Harmonix, Put on the Block by Viacom, Looks for Better Owner—But Who Might That Be?
OK, it sounds like the press has this “Harmonix for sale” thing mostly wrong. At least in terms of what it means for the Cambridge, MA-based company, and the future of its business. Earlier this month, New York-based Viacom (NYSE: VIA) announced it has put Harmonix up for sale after losing money on the business for the past few quarters. Viacom said it is in discussions with several potential buyers and will keep supporting the business until a sale is completed.

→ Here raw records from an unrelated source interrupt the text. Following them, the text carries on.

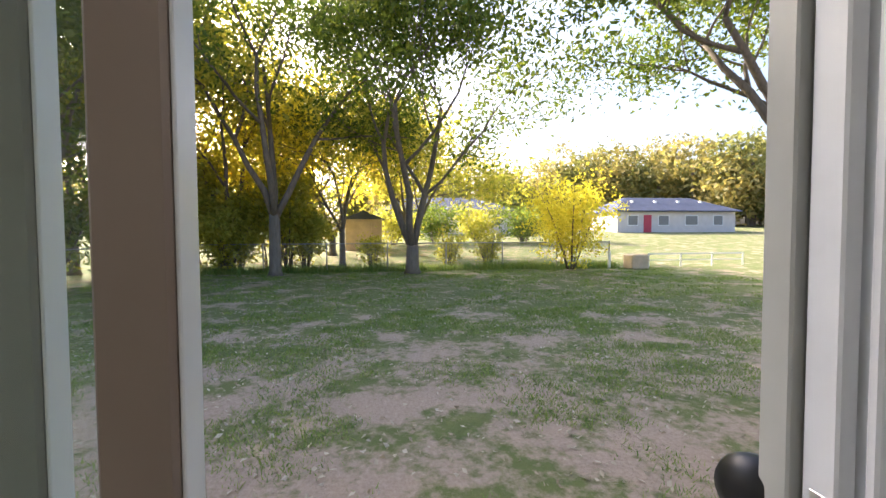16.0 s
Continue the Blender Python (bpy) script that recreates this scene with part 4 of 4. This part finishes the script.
def limb(bm, start, way, length, r, depth, tips, wander=0.22, droop=0.0, split=3):
    """A tapered limb that forks into thinner ones; collects its twig ends."""
    pts, p, d = [start], start.copy(), way.normalized()
    steps = 5
    for i in range(steps):
        d = (d + Vector(rng.normal(0, wander * 0.5, 3)) + Vector((0, 0, 0.06 - droop))).normalized()
        p = p + d * (length / steps)
        pts.append(p.copy())
        if depth <= 2 and i >= 1:
            tips.append(tuple(p))
    rod(pts, r, bm, 7 if depth > 2 else 5, [r * (1 - 0.55 * i / steps) for i in range(steps + 1)])
    if depth <= 0:
        return
    for k in range(split):
        i = steps if k == 0 else int(rng.integers(2, steps + 1))
        out = Vector(rng.normal(0, 1, 3))
        out = (out - d * out.dot(d)).normalized()
        limb(bm, pts[i], d * 0.8 + out * rng.uniform(0.55, 0.95), length * rng.uniform(0.55, 0.8), r * (1 - 0.55 * i / steps) * rng.uniform(0.55, 0.8), depth - 1, tips, wander, droop, split)


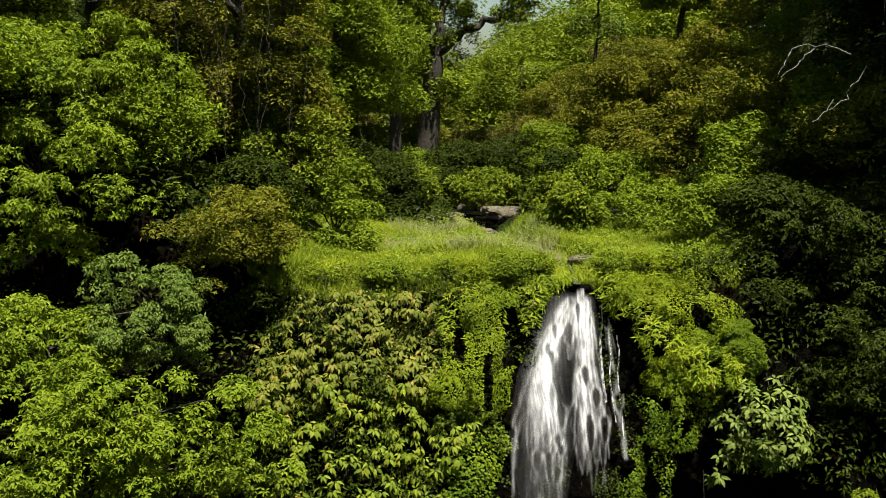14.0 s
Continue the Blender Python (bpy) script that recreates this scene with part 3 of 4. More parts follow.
NARROW_LANES = [
    (90, 0.65, [9.22, 8.8, 8.15, 7.6, 7.25, 6.9], [-2.95, -2.91, -2.88, -2.92, -2.92, -2.92], [0.15, 0.14, 0.17, 0.18, 0.16, 0.17], [1.5, 1.1, 0.9, 0.85, 0.9, 0.4]),
    (110, 0.4, [7.3, 6.8, 6.36, 5.7, 5.0, 4.3, 3.4, 2.4, 0.0], [-2.92, -2.93, -2.95, -2.98, -3.02, -3.08, -3.2, -3.3, -3.45], [0.16, 0.2, 0.22, 0.2, 0.22, 0.25, 0.26, 0.26, 0.28], [0.9, 0.9, 0.95, 0.9, 0.9, 0.9, 0.95, 1.0, 1.0]),
    (40, 0.95, [8.2, 7.4, 6.8, 6.3], [-2.58, -2.56, -2.5, -2.5], [0.1, 0.1, 0.11, 0.1], [0.2, 0.4, 0.4, 0.1]),
    (60, 0.3, [6.6, 6.2, 5.7, 5.0, 4.3, 3.0, 2.4, 0.0], [-2.62, -2.52, -2.44, -2.35, -2.22, -2.12, -2.08, -1.98], [0.05, 0.07, 0.08, 0.09, 0.11, 0.13, 0.16, 0.2], [0.5, 0.8, 0.8, 0.8, 0.9, 0.9, 0.9, 0.9]),
    (10, 0.2, [6.3, 5.7, 5.0, 4.3, 2.4, 0.0], [-2.3, -2.2, -2.05, -1.97, -1.92, -1.9], [0.03, 0.03, 0.03, 0.04, 0.06, 0.08], [0.8, 0.9, 0.9, 0.9, 0.8, 0.8]),
    (30, 0.3, [5.0, 4.3, 3.4, 2.4, 0.0], [-2.72, -2.66, -2.7, -2.66, -2.6], [0.1, 0.13, 0.15, 0.16, 0.18], [0.1, 0.5, 0.7, 0.7, 0.7]),
    (8, 0.1, [9.75, 9.5, 9.2], [-2.86, -2.88, -2.9], [0.02, 0.02, 0.03], [0.2, 0.5, 0.6]),
]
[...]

Harmonix was quick to post on its gaming forums that the news doesn’t affect the ongoing support of its Rock Band and Dance Central franchises in any way. Reached by e-mail, Alex Rigopulos, the co-founder and CEO of Harmonix, declined to comment on Viacom’s announcement or its significance to the company. Rigopulos had granted me an interview back in September in which he talked about the future of the business more generally. (He didn’t say anything about it being for sale.)
But people outside the company are talking, and an interesting picture has emerged. Several sources, who asked not to be named, say Harmonix and Viacom were a poor match in terms of their business models and capabilities. More specifically, it’s well established that Viacom did not have the expertise to make money from Harmonix’s games. So, while most of the press has harped on the fact that sales of music games have slumped in the past two years—definitely part of what’s behind Viacom’s decision—it’s clear that Harmonix should be able to find an owner that’s a much better fit. What that means for any future success remains to be seen, however.
“There are very few [game] developers that can consistently generate 90-plus Metacritic-scored games. That is incredibly rare, and that means they’re very valuable,” says Nabeel Hyatt, founder of Cambridge, MA-based Conduit Labs, now part of gaming giant Zynga. “Those developers will always have a buyer.”
Some quick background: Harmonix was founded in 1995 by Rigopulos and Eran Egozy, both MIT Media Lab alums. The music gaming company toiled in relative obscurity until its breakout hits Guitar Hero, Guitar Hero II, and Rock Band. In 2006, MTV Networks, part of Viacom, paid $175 million to acquire Harmonix. At the time, it seemed like a good fit; MTV is all about music, and so is Harmonix. [Disclosure: I’m in a band with one current employee and one former employee of Harmonix. The band, Honest Bob & the Factory-to-Dealer Incentives, has songs in Harmonix games.]
At its core, though, this is an acquisition that didn’t work out. Philippe Dauman, CEO of Viacom, spelled out the problem in his remarks last week. “For us, it is about focus,” he said. “The console games business requires an expertise and scale that we don’t have.” In other words, Viacom is a media and entertainment company, not an established game publisher. It bought its way into the games business by acquiring Harmonix, but ultimately it didn’t have the infrastructure—and wasn’t willing to invest more—to support a top-tier game developer.
Even when Rock Band was doing hundreds of millions of dollars in top-line sales, sources say, Viacom was losing money. That’s in part because, lacking a means to distribute games widely, Viacom had to form a partnership with Electronic Arts, which took a big cut of the proceeds. The Chinese manufacturers of Rock Band game controllers took a big cut as well. And then the record labels took their cut. After enough of that, sources say, Viacom realized it couldn’t distribute the games in an efficient way, so it wanted out. (For example, Viacom didn’t have a retail sales force, and was not well-equipped to manage warehouses and ship products around the world.)
So the question is, who might buy Harmonix now? The list of potential acquirers is long. Big game publishers like Electronic Arts, Activision, Take-Two Interactive, Ubisoft, and THQ are all possibilities. Activision, which published the subsequent Guitar Hero games that compete with Rock Band (via Activision’s 2006 purchase of RedOctane, the publisher that owned the rights to the GH name), would be interesting because it could consolidate the category—which might actually improve the economics of selling these games. Or EA might make sense, since it has been Viacom’s distribution partner and knows the Rock Band franchise well.
Another possibility would be a big studio/publisher like Microsoft, Sony, or Nintendo. (Microsoft has released Harmonix’s Dance Central for the Xbox with Kinect.) And then there are other media and entertainment conglomerates besides Viacom, like Warner Bros. (which seems committed to sticking it out in the games business, from what I hear) and Disney, which also has been losing money with its games business. Lastly, private equity firms are rumored to be in talks with Viacom as well. One that might make sense as a potential buyer is Providence Equity Partners, which has invested in game maker and publisher ZeniMax Media in the past few years.
Even if Harmonix finds the right owner, of course, its future will depend on the market for music games and interactive content. If Rock Band and Guitar Hero are just a gaming fad, then it could all be over soon. But Harmonix is betting on the fact that these games are part of a bigger trend, one that will have its ups and downs, to be sure. Selling games that depend on hardware can be a risky business, but the future of Harmonix might be tied more to selling music content to the millions of households that already have the hardware.